Mason Drug Co. v. Harris

PATRICK E. HIGGINBOTHAM, District Judge,

dissenting:

I respectfully dissent. There was in my view no flood or loss “already in progress” on the date of the application for flood insurance. The flood, by any definition, occurred on the day of the application.1 There are three possible constructions of the hopelessly ambiguous language of the policy. First, and chosen by the majority, is the construction that leaves the applicant uninsured for the day of the application although the flood occurs after the contract of insurance is entered into. Under this construction of the policy, the risk of a flood occurring after the application is ac*889cepted and before the following midnight is upon the insured. The second possible construction of the exclusionary provision is that coverage was excluded for losses in progress at the time the policy was applied for or accepted. This is the construction urged by the appellant. Its adoption would place upon the insurer the risk of loss for flood occurring on April 10, but after the time of the application. Under this construction the clause would in effect restate the loss-in-progress doctrine of insurance law, see note 2 infra. The third possible construction of the exclusionary language is that a flood occurring on the day of the application but after that day began at midnight was not “already” in progress on the date of the application. This construction places the risk of loss from a flood occurring anytime during April 10, 1975 upon the insurer who accepted the premium.

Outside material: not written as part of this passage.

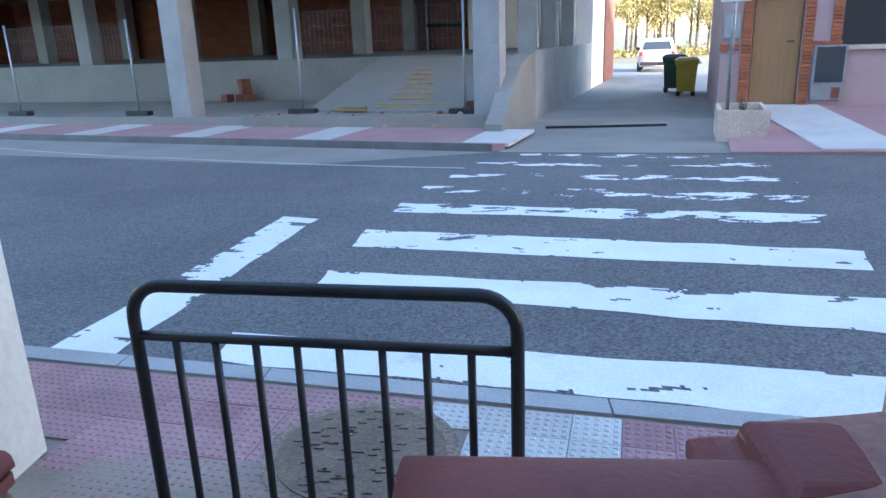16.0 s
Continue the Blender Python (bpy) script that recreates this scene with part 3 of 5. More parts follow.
# ---- crossing, kerbs and paving ----
def worn_stripe(name, corners, wear, seed, cell=0.02):
    """Thermoplastic paint between four corners (near left, near right, far right, far left), flaked off in patches."""
    a, b, c, d = [Vector((*p, -0.096)) for p in corners]
    nx, ny = max(2, int((b - a).length / cell)), max(2, int((d - a).length / cell))
    verts, faces, index = [], [], {}

    def vert(i, j):
        if (i, j) not in index:
            s, t = i / nx, j / ny
            p = (a * (1 - s) + b * s) * (1 - t) + (d * (1 - s) + c * s) * t
            p = p + Vector((noise.noise((p.x * 2.2, p.y * 2.2, seed)), noise.noise((p.x * 2.2, p.y * 2.2, seed + 9)), 0)) * 0.035
            index[i, j] = len(verts)
            verts.append(p)
        return index[i, j]
    for i in range(nx):
        for j in range(ny):
            s, t = (i + 0.5) / nx, (j + 0.5) / ny
            p = (a * (1 - s) + b * s) * (1 - t) + (d * (1 - s) + c * s) * t
            edge = min(t, 1 - t, 2 * s * nx / ny, 2 * (1 - s) * nx / ny)
            n = noise.fractal((p.x * 2.4, p.y * 6.0, seed * 3.1), 0.8, 2.0, 6)
            if n + 0.9 * min(edge, 0.25) > wear:
                faces.append((vert(i, j), vert(i + 1, j), vert(i + 1, j + 1), vert(i, j + 1)))
    me = bpy.data.meshes.new(name)
    me.from_pydata(verts, [], faces)
    me.materials.append(M["paint_white"])
    ob = new(name, me)
    return tagged(ob, "cracked white paint stripe of the zebra crossing" if wear < 0.2 else "almost worn away white crossing stripe", "road marking", "stripes of the zebra crossing", "structure")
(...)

It could be argued that this third construction would work unfairness upon the insurance company by allowing an applicant to purchase flood insurance coverage as the water lapped at his door so long as the flood did not begin before midnight of the previous day. The answer to the argument is that the insurer can avoid such a possibility by either unambiguously providing in the policy that coverage is excluded for a flood that occurs at any time during the day the policy goes into effect or by relying upon the loss in progress doctrine. Of course the loss-in-progress principle would exclude coverage only for losses in progress at the time of the acceptance of the policy.2 *

The majority, finding that the language of the contract unambiguously excluded coverage, observes that:

the insurer in this case took extra precaution and included the “loss-in-progress” principle as an exclusionary clause in the application for insurance

The insurer was, it seems, attempting to do more. It was apparently attempting to except the risk of a flood in progress, not merely at the time the policy was accepted, but for the entire day. If an insurer wishes to enjoy the benefits of insurance sales prompted by rising water and rising fear but does not wish to bear the risk of flood on the entire day of application, it can plainly so provide by deleting the word “already” from its contract of insurance, or by otherwise unambiguously excluding coverage for the entire day upon which application for insurance is made.

The majority concludes that the policy here did unambiguously exclude coverage for floods occurring at any time on the day of the application. I find the exclusionary provision of the policy ambiguous, and I would reverse the summary judgment entered in the appellee’s favor and remand for a trial of any fact question as to the agreement of the parties, or failing evidence, resolve the ambiguity against the insurer responsible for the language.

. One could argue that there is a fact question as to whether the flood was “in progress” when the river first rose above normal levels or at progressive points thereafter. It is undisputed there was no flood in progress the day preceding the application. Accordingly, there was also then no “loss in progress.” Drewett v. Aetna Casualty & Surety Co., 539 F.2d 496 (5th Cir. 1976); Summers v. Harris, 573 F.2d 869 (5th Cir. 1978).

. It is established in this circuit that the “loss-in-progress” doctrine of insurance law is applicable to policies issued under the national flood insurance program. Arguably the insurer here ought to enjoy the benefit of the doctrine despite the fact that express provision is made in the insurance contract for losses in progress. Even under that view, however, there appears to be a fact question as to whether the flood was in progress at the time the insurer accepted the policy on April 10, 1975. The existence of such a fact question would, of course, preclude entry of summary judgment in favor of the insurer.